Chicken Tortilla Soup (Instant Pot)
Equipment
- Instant Pot
Ingredients
Main Ingredients
- 1 lb boneless, skinless chicken breasts or thighs both work; thighs are richer, breasts are leaner
- 1 can black beans 15 oz, drained and rinsed
- 1 can corn 15 oz, drained
- 1 can diced tomatoes with green chilies 15 oz
- 4 cups chicken broth
- 1 medium onion diced
- 3 cloves garlic minced
- 1 tbsp chili powder
- 1 tsp cumin
- 1 tsp smoked paprika
- salt and pepper to taste
- 1 lime juiced
Toppings
- corn tortillas cut into strips and baked for topping
- fresh cilantro for garnish
- shredded cheese for garnish
- sour cream for garnish
Instructions
- Set Instant Pot to Sauté. Add a bit of oil, then cook the diced onion and garlic for 3–4 minutes until softened.

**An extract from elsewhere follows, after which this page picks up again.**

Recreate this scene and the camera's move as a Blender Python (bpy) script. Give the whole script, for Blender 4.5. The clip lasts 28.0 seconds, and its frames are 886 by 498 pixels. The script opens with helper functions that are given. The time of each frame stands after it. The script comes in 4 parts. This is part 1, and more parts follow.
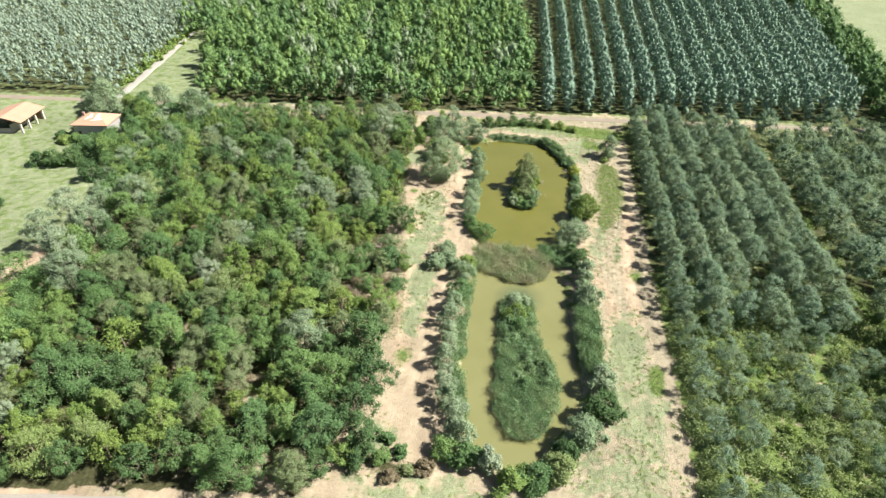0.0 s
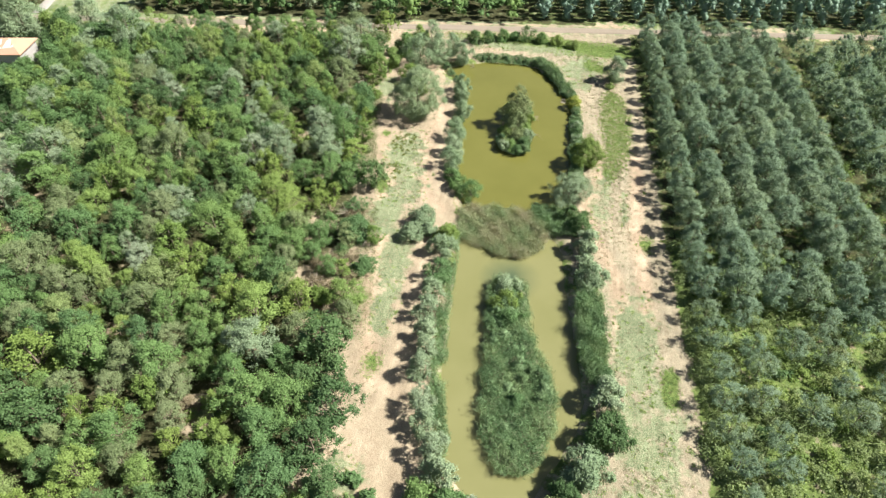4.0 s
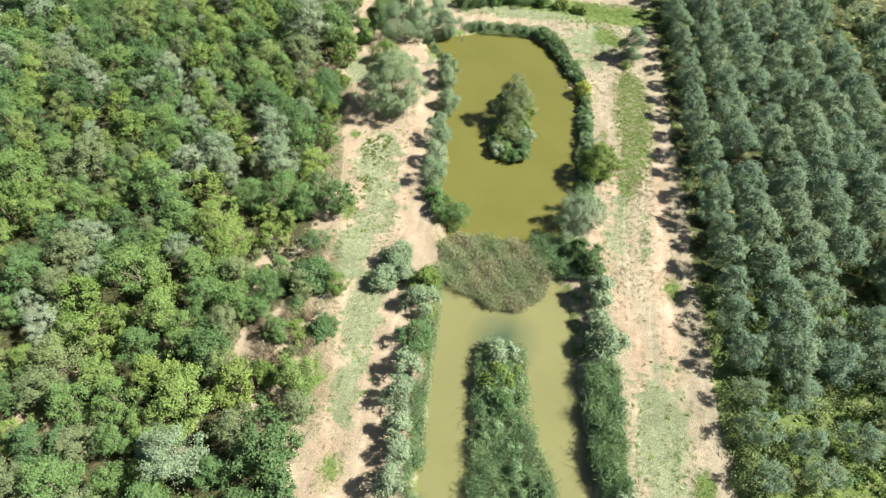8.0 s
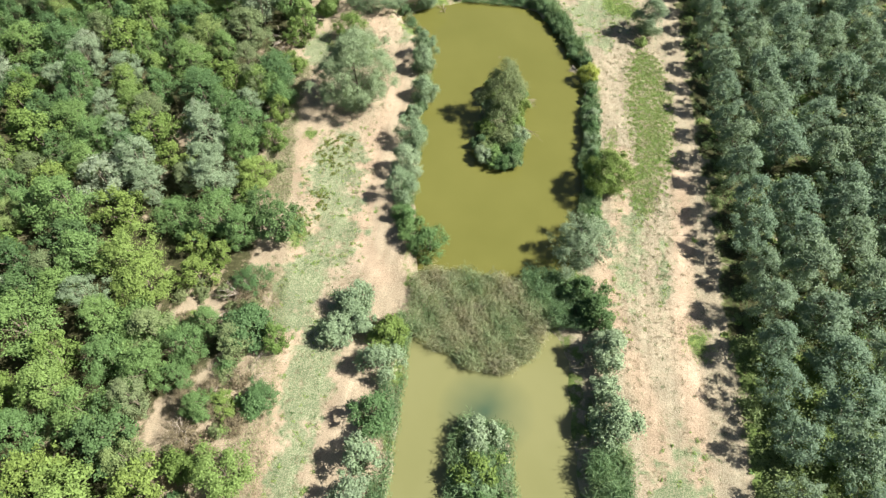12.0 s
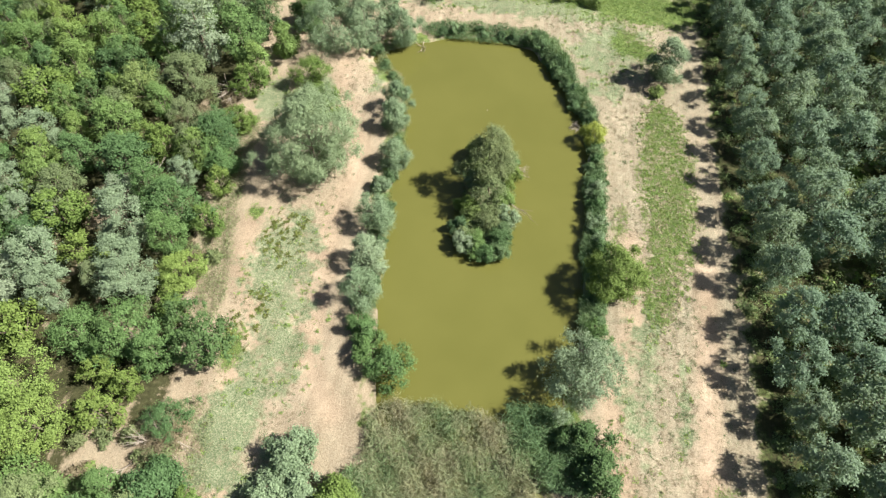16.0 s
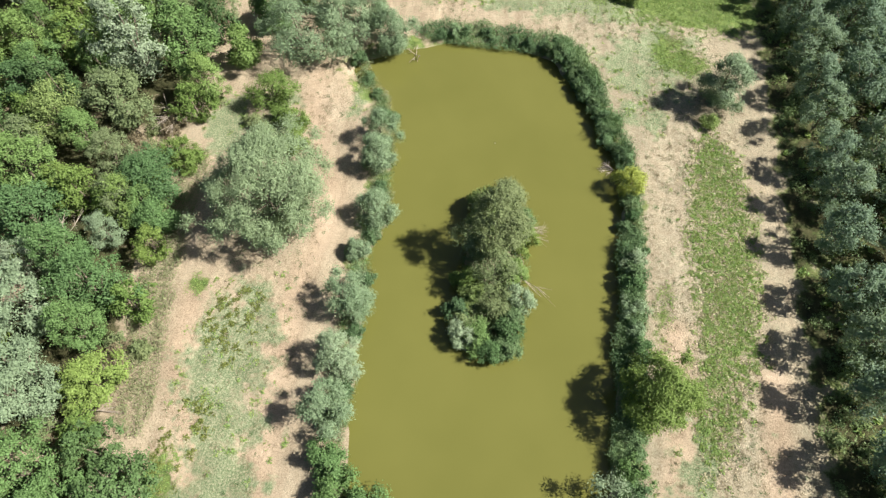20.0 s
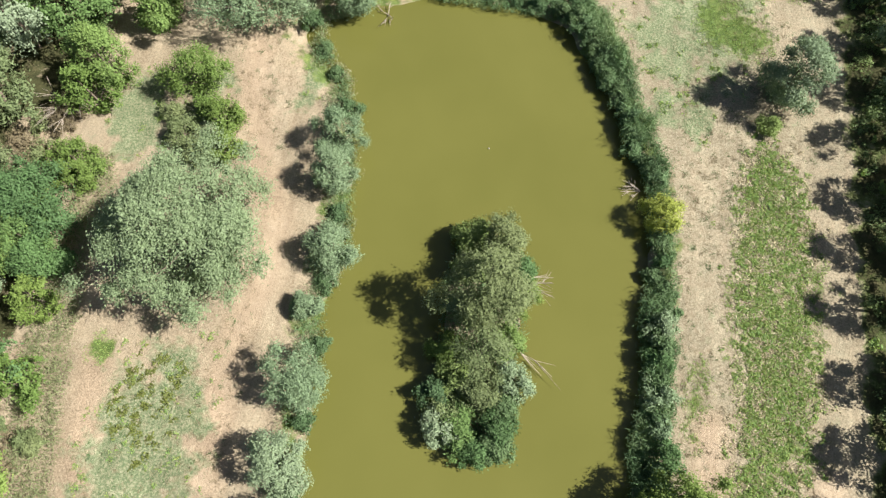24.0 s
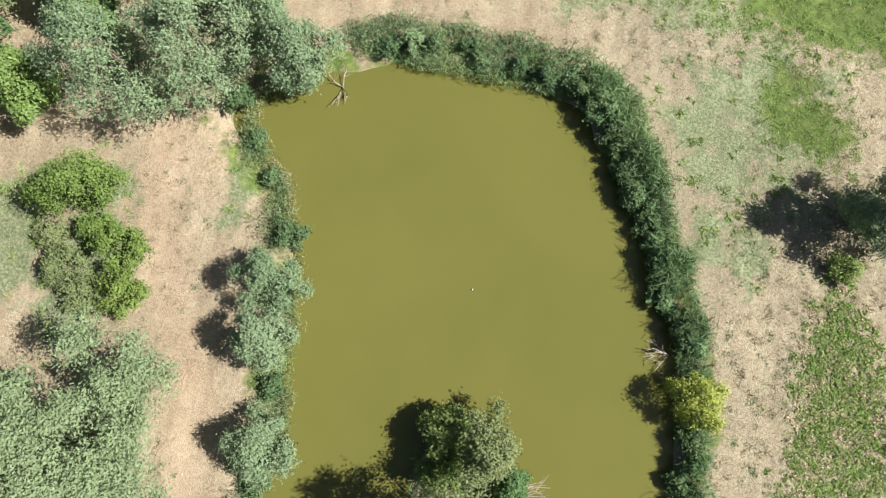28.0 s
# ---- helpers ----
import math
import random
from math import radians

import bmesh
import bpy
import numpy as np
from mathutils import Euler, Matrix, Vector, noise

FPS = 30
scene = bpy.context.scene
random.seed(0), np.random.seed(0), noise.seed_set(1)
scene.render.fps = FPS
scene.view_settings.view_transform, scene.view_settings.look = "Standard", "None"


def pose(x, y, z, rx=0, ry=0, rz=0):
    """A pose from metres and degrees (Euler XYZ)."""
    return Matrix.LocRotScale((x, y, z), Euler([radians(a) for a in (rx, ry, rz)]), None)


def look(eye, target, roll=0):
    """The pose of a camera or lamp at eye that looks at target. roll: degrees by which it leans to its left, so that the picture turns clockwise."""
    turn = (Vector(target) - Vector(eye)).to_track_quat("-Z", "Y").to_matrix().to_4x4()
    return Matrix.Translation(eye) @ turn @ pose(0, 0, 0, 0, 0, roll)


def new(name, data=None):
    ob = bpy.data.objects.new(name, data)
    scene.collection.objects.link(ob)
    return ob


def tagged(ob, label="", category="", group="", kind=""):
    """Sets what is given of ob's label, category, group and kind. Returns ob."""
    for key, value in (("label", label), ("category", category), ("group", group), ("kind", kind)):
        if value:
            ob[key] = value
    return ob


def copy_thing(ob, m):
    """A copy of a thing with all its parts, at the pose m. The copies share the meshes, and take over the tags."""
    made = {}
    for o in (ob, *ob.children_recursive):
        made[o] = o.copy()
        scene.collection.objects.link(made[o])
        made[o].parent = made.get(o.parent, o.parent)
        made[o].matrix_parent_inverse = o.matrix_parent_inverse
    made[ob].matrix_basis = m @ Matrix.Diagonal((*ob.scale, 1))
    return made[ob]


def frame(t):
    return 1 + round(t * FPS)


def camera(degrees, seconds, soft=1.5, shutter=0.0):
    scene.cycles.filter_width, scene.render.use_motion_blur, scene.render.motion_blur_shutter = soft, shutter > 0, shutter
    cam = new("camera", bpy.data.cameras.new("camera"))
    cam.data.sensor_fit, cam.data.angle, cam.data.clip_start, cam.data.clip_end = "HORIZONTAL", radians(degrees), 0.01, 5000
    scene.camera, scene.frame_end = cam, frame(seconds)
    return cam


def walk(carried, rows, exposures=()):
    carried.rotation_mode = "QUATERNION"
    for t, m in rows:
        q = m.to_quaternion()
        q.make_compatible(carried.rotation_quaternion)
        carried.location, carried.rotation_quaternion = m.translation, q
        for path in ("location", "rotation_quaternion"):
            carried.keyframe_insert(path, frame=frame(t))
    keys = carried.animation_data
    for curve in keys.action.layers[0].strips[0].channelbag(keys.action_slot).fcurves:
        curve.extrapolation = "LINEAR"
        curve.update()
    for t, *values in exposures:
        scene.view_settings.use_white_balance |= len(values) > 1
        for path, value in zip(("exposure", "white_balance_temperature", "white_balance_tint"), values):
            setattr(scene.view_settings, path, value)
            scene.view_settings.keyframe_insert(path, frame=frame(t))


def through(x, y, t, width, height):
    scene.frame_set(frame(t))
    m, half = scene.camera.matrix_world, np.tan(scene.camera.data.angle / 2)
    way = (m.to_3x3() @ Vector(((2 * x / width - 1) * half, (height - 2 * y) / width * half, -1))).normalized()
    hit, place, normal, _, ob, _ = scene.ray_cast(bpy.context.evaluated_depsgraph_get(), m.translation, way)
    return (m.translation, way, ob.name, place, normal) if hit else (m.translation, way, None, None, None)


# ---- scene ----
import collections
cam = camera(72.11, 28.0, soft=1.35)
PATH = [
    (0, (5.794, -189.037, 89.098), (-3.780, -140.249, 55.511), 0.93),
    (1, (4.911, -181.873, 88.923), (-3.854, -136.120, 51.110), 0.76),
    (2, (4.145, -174.540, 88.907), (-4.228, -130.292, 49.259), 0.48),
    (3, (3.611, -167.123, 89.062), (-4.448, -123.881, 48.255), 0.24),
    (6, (2.671, -142.637, 88.806), (-3.836, -102.894, 44.330), 0.43),
    (7, (1.943, -134.721, 87.076), (-4.572, -96.166, 41.567), -0.02),
    (8, (1.300, -126.789, 85.186), (-5.349, -89.519, 38.638), -0.56),
    (9, (0.736, -119.453, 82.973), (-6.085, -83.224, 35.635), -1.15),
    (10, (0.800, -113.806, 80.472), (-5.941, -78.514, 32.419), -1.29),
    (11, (1.385, -108.398, 78.026), (-5.016, -74.212, 29.135), -1.18),
    (12, (1.964, -102.958, 75.646), (-4.287, -69.212, 26.431), -1.12),
    (15, (3.625, -83.881, 71.767), (-2.832, -51.176, 21.880), -1.70),
    (16, (2.869, -78.279, 69.842), (-3.954, -45.582, 19.999), -2.03),
    (17, (2.035, -72.518, 67.913), (-4.997, -39.844, 18.083), -2.20),
    (18, (1.247, -66.672, 65.980), (-5.924, -33.928, 16.216), -2.28),
    (19, (0.481, -60.875, 63.819), (-6.589, -29.375, 13.245), -2.34),
    (20, (-0.313, -55.202, 61.723), (-6.844, -26.302, 9.549), -2.23),
    (21, (-1.048, -49.697, 59.522), (-6.927, -23.320, 5.952), -1.86),
    (23.5, (-2.773, -36.597, 54.667), (-6.971, -16.033, -1.543), -0.44),
    (24, (-2.991, -33.834, 53.740), (-6.977, -14.437, -2.898), -0.42),
    (24.5, (-3.212, -31.048, 52.798), (-7.004, -12.821, -4.241), -0.42),
    (25, (-3.480, -28.221, 51.843), (-7.060, -11.188, -5.577), -0.45),
    (25.5, (-3.794, -25.283, 50.828), (-7.142, -9.440, -6.945), -0.44),
    (26, (-4.148, -22.298, 49.785), (-7.268, -7.566, -8.294), -0.36),
    (26.5, (-4.514, -19.247, 48.755), (-7.385, -5.638, -9.611), -0.22),
    (27, (-4.850, -16.093, 47.672), (-7.469, -3.563, -10.947), -0.04),
    (27.5, (-5.139, -12.971, 46.560), (-7.548, -1.342, -12.253), 0.17),
    (28, (-5.428, -9.891, 45.459), (-7.719, 1.235, -13.456), 0.39),
]
EXPOSURES = [(0.0, 1.40), (10.0, 1.38), (16.0, 1.24), (20.0, 1.18), (24.0, 1.12), (28.0, 1.07)]
walk(cam, [(t, look(eye, target, roll)) for t, eye, target, roll in PATH], EXPOSURES)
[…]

- Stir in chili powder, cumin, and smoked paprika. Let the spices toast for 30 seconds.
- Add chicken, black beans, corn, tomatoes, and chicken broth. Stir everything together and ensure the chicken is submerged.
- Seal the lid, set valve to Sealing. Cook on High Pressure for 15 minutes. Allow a 10-minute natural release, then quick-release any remaining pressure.
- Remove the chicken, shred it using two forks, then return it to the pot. Stir in lime juice and adjust seasoning if needed.
- While soup cooks, cut tortillas into strips, brush with oil, and bake at 375°F (190°C) for 8–10 minutes until crisp.
- Serve hot soup in bowls, topped with tortilla strips, cilantro, shredded cheese, and sour cream.